Every line below must be reproduced exactly. Copy them all.

▶ **Data**
════

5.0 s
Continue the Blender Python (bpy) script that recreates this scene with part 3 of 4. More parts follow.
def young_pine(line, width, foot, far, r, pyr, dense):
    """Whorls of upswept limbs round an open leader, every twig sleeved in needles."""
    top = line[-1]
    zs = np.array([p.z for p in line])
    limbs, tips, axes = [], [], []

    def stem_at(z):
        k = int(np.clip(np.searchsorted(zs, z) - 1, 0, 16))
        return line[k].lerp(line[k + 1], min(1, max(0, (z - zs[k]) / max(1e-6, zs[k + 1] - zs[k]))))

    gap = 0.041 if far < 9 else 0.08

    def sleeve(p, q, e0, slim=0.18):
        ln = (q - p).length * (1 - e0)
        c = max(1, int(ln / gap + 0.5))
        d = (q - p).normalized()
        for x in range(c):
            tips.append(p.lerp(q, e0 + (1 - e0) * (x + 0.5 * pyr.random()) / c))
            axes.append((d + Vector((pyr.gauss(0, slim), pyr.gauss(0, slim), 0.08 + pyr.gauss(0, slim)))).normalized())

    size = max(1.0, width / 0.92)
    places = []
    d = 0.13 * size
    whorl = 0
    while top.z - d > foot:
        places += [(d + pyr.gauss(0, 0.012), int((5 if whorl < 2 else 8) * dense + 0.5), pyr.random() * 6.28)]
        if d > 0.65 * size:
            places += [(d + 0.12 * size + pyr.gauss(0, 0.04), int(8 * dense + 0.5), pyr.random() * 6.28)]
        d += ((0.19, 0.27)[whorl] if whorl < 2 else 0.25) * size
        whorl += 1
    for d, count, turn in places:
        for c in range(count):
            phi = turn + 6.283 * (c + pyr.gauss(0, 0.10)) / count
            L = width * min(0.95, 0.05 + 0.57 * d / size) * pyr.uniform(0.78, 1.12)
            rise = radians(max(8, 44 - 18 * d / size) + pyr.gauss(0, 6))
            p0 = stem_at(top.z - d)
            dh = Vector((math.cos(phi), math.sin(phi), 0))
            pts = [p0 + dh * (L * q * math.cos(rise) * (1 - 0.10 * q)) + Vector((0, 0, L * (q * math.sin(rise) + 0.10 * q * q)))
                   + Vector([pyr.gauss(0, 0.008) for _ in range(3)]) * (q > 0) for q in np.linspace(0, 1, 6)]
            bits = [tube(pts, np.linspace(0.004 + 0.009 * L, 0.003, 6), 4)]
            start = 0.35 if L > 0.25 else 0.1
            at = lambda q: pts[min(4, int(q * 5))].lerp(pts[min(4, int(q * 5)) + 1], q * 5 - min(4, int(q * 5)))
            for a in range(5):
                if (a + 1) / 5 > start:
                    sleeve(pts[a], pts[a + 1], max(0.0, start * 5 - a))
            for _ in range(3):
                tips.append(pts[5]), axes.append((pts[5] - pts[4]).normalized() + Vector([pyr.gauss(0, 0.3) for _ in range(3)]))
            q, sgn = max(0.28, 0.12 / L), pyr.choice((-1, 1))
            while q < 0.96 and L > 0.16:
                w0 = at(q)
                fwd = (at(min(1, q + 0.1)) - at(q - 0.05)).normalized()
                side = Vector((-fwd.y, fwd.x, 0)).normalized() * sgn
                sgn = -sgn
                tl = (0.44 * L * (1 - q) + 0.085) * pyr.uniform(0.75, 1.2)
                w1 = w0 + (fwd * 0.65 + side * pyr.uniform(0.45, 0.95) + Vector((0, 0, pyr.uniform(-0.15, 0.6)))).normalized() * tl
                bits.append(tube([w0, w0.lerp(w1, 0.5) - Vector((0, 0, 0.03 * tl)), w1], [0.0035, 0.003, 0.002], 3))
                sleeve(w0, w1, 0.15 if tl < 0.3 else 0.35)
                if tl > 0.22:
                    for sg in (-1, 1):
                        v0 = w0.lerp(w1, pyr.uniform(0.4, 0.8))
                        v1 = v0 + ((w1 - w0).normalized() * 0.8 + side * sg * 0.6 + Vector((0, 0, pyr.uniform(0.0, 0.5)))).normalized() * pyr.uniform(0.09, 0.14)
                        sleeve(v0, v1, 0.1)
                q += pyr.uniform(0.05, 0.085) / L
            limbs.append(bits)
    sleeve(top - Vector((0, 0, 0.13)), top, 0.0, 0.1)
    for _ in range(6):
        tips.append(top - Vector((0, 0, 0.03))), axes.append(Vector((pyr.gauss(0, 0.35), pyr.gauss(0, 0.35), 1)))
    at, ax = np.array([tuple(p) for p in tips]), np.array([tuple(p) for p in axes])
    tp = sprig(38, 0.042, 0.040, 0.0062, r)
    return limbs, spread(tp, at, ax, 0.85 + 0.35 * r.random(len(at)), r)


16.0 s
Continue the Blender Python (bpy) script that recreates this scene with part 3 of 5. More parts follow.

════

▶ **Result**
5.0 s
Continue the Blender Python (bpy) script that recreates this scene with part 3 of 4. More parts follow.
def young_pine(line, width, foot, far, r, pyr, dense):
    """Whorls of upswept limbs round an open leader, every twig sleeved in needles."""
    top = line[-1]
    zs = np.array([p.z for p in line])
    limbs, tips, axes = [], [], []

    def stem_at(z):
        k = int(np.clip(np.searchsorted(zs, z) - 1, 0, 16))
        return line[k].lerp(line[k + 1], min(1, max(0, (z - zs[k]) / max(1e-6, zs[k + 1] - zs[k]))))

    gap = 0.041 if far < 9 else 0.08

    def sleeve(p, q, e0, slim=0.18):
        ln = (q - p).length * (1 - e0)
        c = max(1, int(ln / gap + 0.5))
        d = (q - p).normalized()
        for x in range(c):
            tips.append(p.lerp(q, e0 + (1 - e0) * (x + 0.5 * pyr.random()) / c))
            axes.append((d + Vector((pyr.gauss(0, slim), pyr.gauss(0, slim), 0.08 + pyr.gauss(0, slim)))).normalized())

    size = max(1.0, width / 0.92)
    places = []
    d = 0.13 * size
    whorl = 0
    while top.z - d > foot:
        places += [(d + pyr.gauss(0, 0.012), int((5 if whorl < 2 else 8) * dense + 0.5), pyr.random() * 6.28)]
        if d > 0.65 * size:
            places += [(d + 0.12 * size + pyr.gauss(0, 0.04), int(8 * dense + 0.5), pyr.random() * 6.28)]
        d += ((0.19, 0.27)[whorl] if whorl < 2 else 0.25) * size
        whorl += 1
    for d, count, turn in places:
        for c in range(count):
            phi = turn + 6.283 * (c + pyr.gauss(0, 0.10)) / count
            L = width * min(0.95, 0.05 + 0.57 * d / size) * pyr.uniform(0.78, 1.12)
            rise = radians(max(8, 44 - 18 * d / size) + pyr.gauss(0, 6))
            p0 = stem_at(top.z - d)
            dh = Vector((math.cos(phi), math.sin(phi), 0))
            pts = [p0 + dh * (L * q * math.cos(rise) * (1 - 0.10 * q)) + Vector((0, 0, L * (q * math.sin(rise) + 0.10 * q * q)))
                   + Vector([pyr.gauss(0, 0.008) for _ in range(3)]) * (q > 0) for q in np.linspace(0, 1, 6)]
            bits = [tube(pts, np.linspace(0.004 + 0.009 * L, 0.003, 6), 4)]
            start = 0.35 if L > 0.25 else 0.1
            at = lambda q: pts[min(4, int(q * 5))].lerp(pts[min(4, int(q * 5)) + 1], q * 5 - min(4, int(q * 5)))
            for a in range(5):
                if (a + 1) / 5 > start:
                    sleeve(pts[a], pts[a + 1], max(0.0, start * 5 - a))
            for _ in range(3):
                tips.append(pts[5]), axes.append((pts[5] - pts[4]).normalized() + Vector([pyr.gauss(0, 0.3) for _ in range(3)]))
            q, sgn = max(0.28, 0.12 / L), pyr.choice((-1, 1))
            while q < 0.96 and L > 0.16:
                w0 = at(q)
                fwd = (at(min(1, q + 0.1)) - at(q - 0.05)).normalized()
                side = Vector((-fwd.y, fwd.x, 0)).normalized() * sgn
                sgn = -sgn
                tl = (0.44 * L * (1 - q) + 0.085) * pyr.uniform(0.75, 1.2)
                w1 = w0 + (fwd * 0.65 + side * pyr.uniform(0.45, 0.95) + Vector((0, 0, pyr.uniform(-0.15, 0.6)))).normalized() * tl
                bits.append(tube([w0, w0.lerp(w1, 0.5) - Vector((0, 0, 0.03 * tl)), w1], [0.0035, 0.003, 0.002], 3))
                sleeve(w0, w1, 0.15 if tl < 0.3 else 0.35)
                if tl > 0.22:
                    for sg in (-1, 1):
                        v0 = w0.lerp(w1, pyr.uniform(0.4, 0.8))
                        v1 = v0 + ((w1 - w0).normalized() * 0.8 + side * sg * 0.6 + Vector((0, 0, pyr.uniform(0.0, 0.5)))).normalized() * pyr.uniform(0.09, 0.14)
                        sleeve(v0, v1, 0.1)
                q += pyr.uniform(0.05, 0.085) / L
            limbs.append(bits)
    sleeve(top - Vector((0, 0, 0.13)), top, 0.0, 0.1)
    for _ in range(6):
        tips.append(top - Vector((0, 0, 0.03))), axes.append(Vector((pyr.gauss(0, 0.35), pyr.gauss(0, 0.35), 1)))
    at, ax = np.array([tuple(p) for p in tips]), np.array([tuple(p) for p in axes])
    tp = sprig(38, 0.042, 0.040, 0.0062, r)
    return limbs, spread(tp, at, ax, 0.85 + 0.35 * r.random(len(at)), r)


16.0 s
Continue the Blender Python (bpy) script that recreates this scene with part 3 of 5. More parts follow.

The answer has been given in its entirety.